Символы и метаморфозы. Либидо - Карл Юнг
Шрифт:
Интервал:
Закладка:
Вместе с Vollers'ом мы можем также сравнить Хидгера и Илию (Моисея и его слугу Иисуса) с Гильгамешем и его братом-слугой Эабани. Гильгамеш странствует по всему миру, гонимый страхом и страстным желанием отыскать бессмертие. Его путь ведет его через море к мудрому Утнапиштиму (Ною), знавшему средство, как пройти через воды смерти. Там Гильгамеш должен нырнуть на дно морское, чтобы достать волшебное растение, которое должно привести его обратно в страну людей. Но лишь только он вернулся на родину, змея украла у него волшебное зелье (рыба ускользнула в море). На обратном пути из страны блаженных его сопровождает бессмертный лодочник, который, будучи изгнан проклятием Утнапиштима, не смеет более вернуться в страну блаженных. Из-за потери волшебного зелья путешествие Гилыамеша лишилось своей цели, зато его сопровождает бессмертный, о судьбе которого мы, правда, ничего более не можем узнать из фрагментов эпоса. Этот изгнанный бессмертный и есть прообраз Агасвера, как метко указал Jensen[317].
И здесь мы наталкиваемся на мотив Диоскуров, на мотив о смертном и бессмертном, о заходящем и восходящем солнце. Мотив этот изображается также как проецированный изнутри героя:
По бокам Sacrificium mithriacum (жертвенного быка в культе Митры) в его ритуальном изображении очень часто стоят оба дадофора Каут и Каутопат, один с поднятым, другой с опущенным факелом. Они представляют собою своего рода пару братьев, и характер этой пары раскрывается в символике положения их факелов. Недаром Кюмон приводит их в связь с надгробными эротами, которые имеют традиционное значение в качестве гениев с опрокинутыми факелами. Одна фигура таким образом изображает здесь смерть, другая жизнь. Говоря о Sacrificium mithriacum (где по бокам жертвенного быка, находящегося посредине, с двух сторон стоят дадофоры), я не могу не указать здесь на жертвенную овцу (барана) в христианском культе. Также и по обеим сторонам Распятия традиционно помещаются оба разбойника, из которых один тянется вверх в рай, другой свисает вниз, в ад[318]. Таким образом идея смертного и бессмертного, как видно, перешла и в христианский культ.

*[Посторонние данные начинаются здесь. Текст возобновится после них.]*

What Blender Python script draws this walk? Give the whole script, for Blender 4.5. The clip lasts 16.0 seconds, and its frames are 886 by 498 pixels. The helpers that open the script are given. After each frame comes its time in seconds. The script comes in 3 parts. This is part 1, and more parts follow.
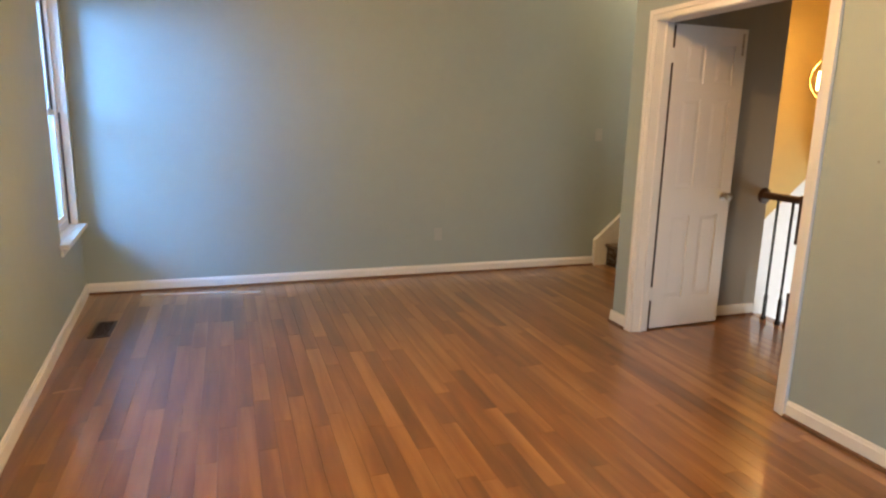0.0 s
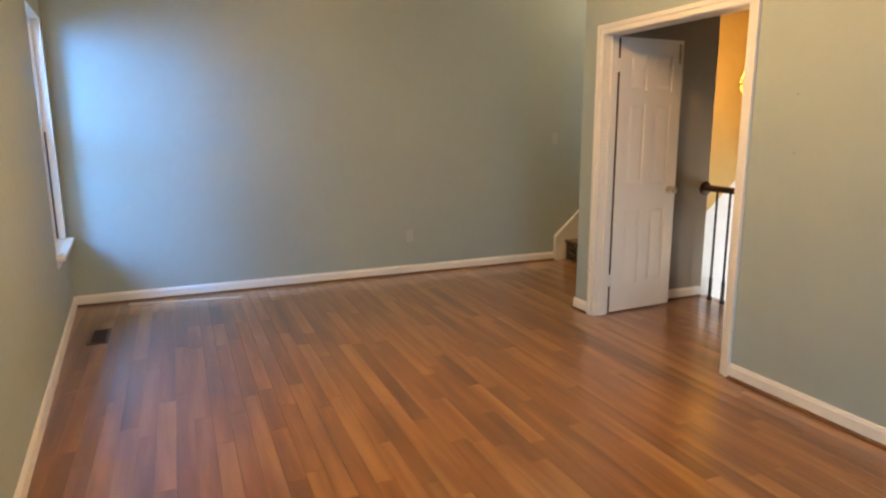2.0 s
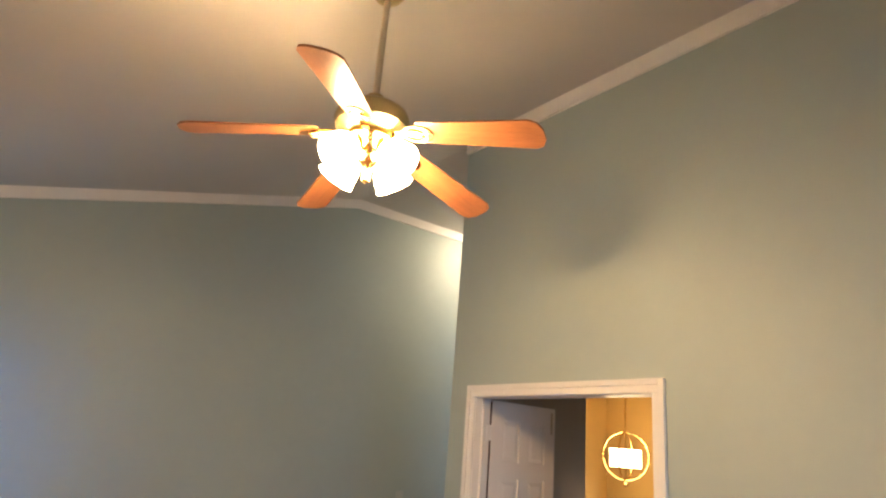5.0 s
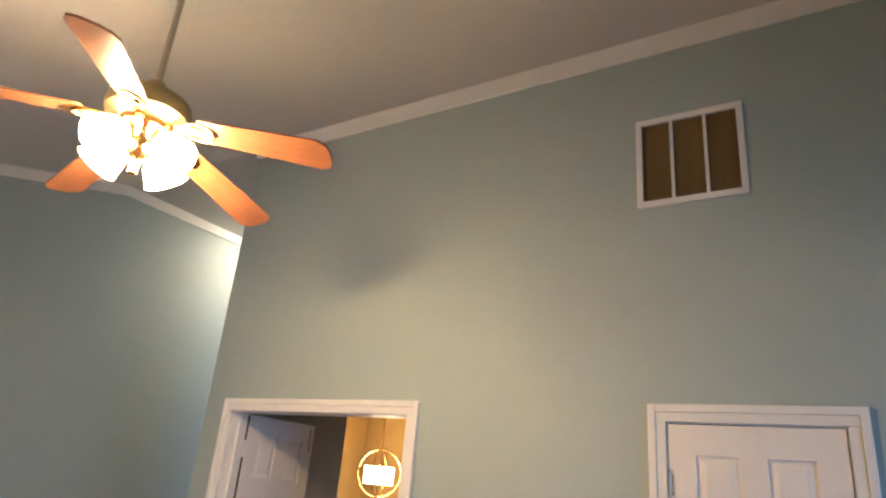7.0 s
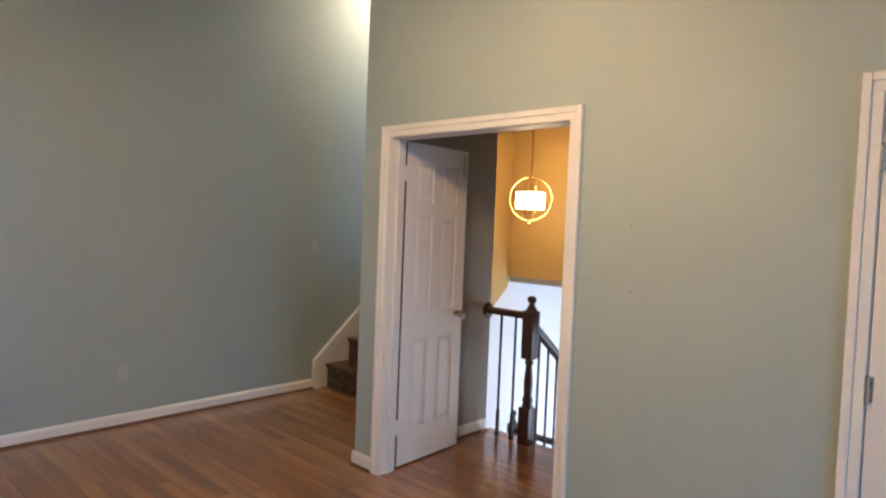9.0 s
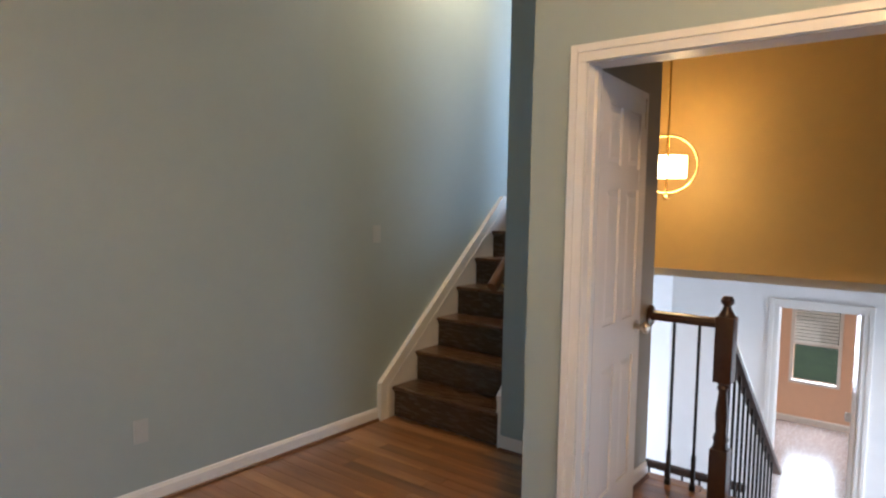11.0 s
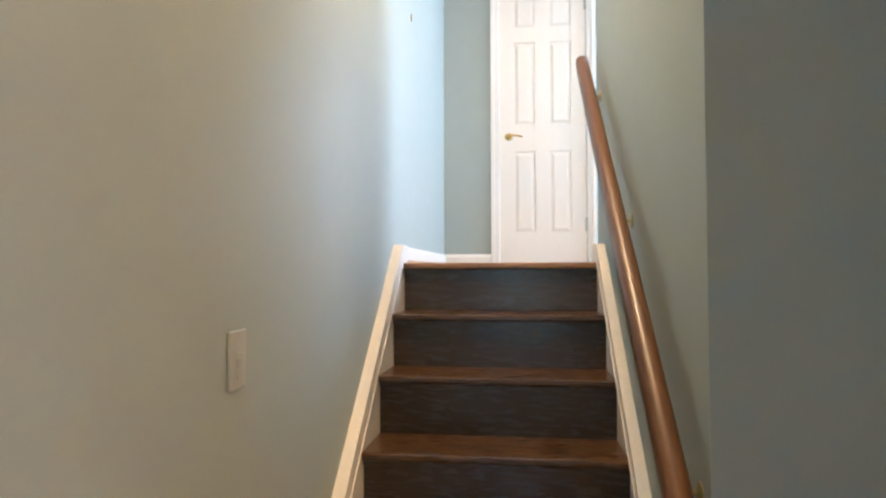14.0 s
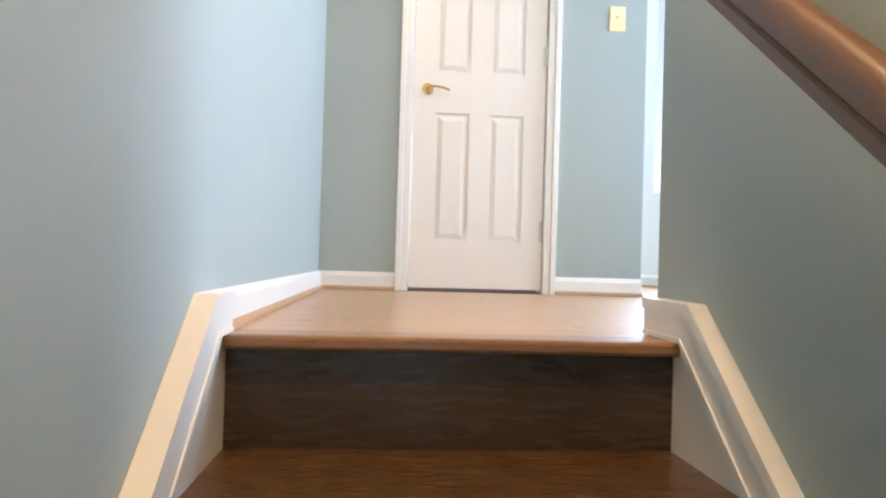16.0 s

Семитические боги довольно часто изображаются с двумя сопутствующими фигурами по бокам, так, например, Вааль Эдесский — в сопровождении Азиса и Монимоса (Вааль, как солнце, сопровождаемое в беге своем Марсом и Меркурием, как гласит астрономическое толкование). По халдейским воззрениям боги группируются в триады. К тому же кругу представлений относится и троичность, идея триединого Бога, каким приходится рассматривать и Христа в его единобытии с Отцом и со Святым Духом. Так, оба разбойника стоят и во внутренней связи с Христом. Оба дадофора, как показывает Кюмон, представляют собою не что иное, как отщепления[319] от главной фигуры Митры, которому присущ тайный триадический характер[320]. Триединство в смысле трех состояний Единого есть также и христианская идея. Но прежде всего в этом надо искать мифа о солнце. Это подтверждается одним замечанием у Макробия 1, 18: "Именно они приводят в связь различные возрасты жизни с солнцем, ибо последнее во время зимнего солнцестояния кажется совсем маленьким (подобно отроку), каковым его в определенный день египтяне выносят из Святая Святых, во время весеннего равноденствия — в красивом образе юноши. Далее во время летнего солнцестояния дневное светило появляется в образе мужа с большою бородою и, наконец, когда солнечное божество убывает, оно изображается в четвертом образе, именно старца".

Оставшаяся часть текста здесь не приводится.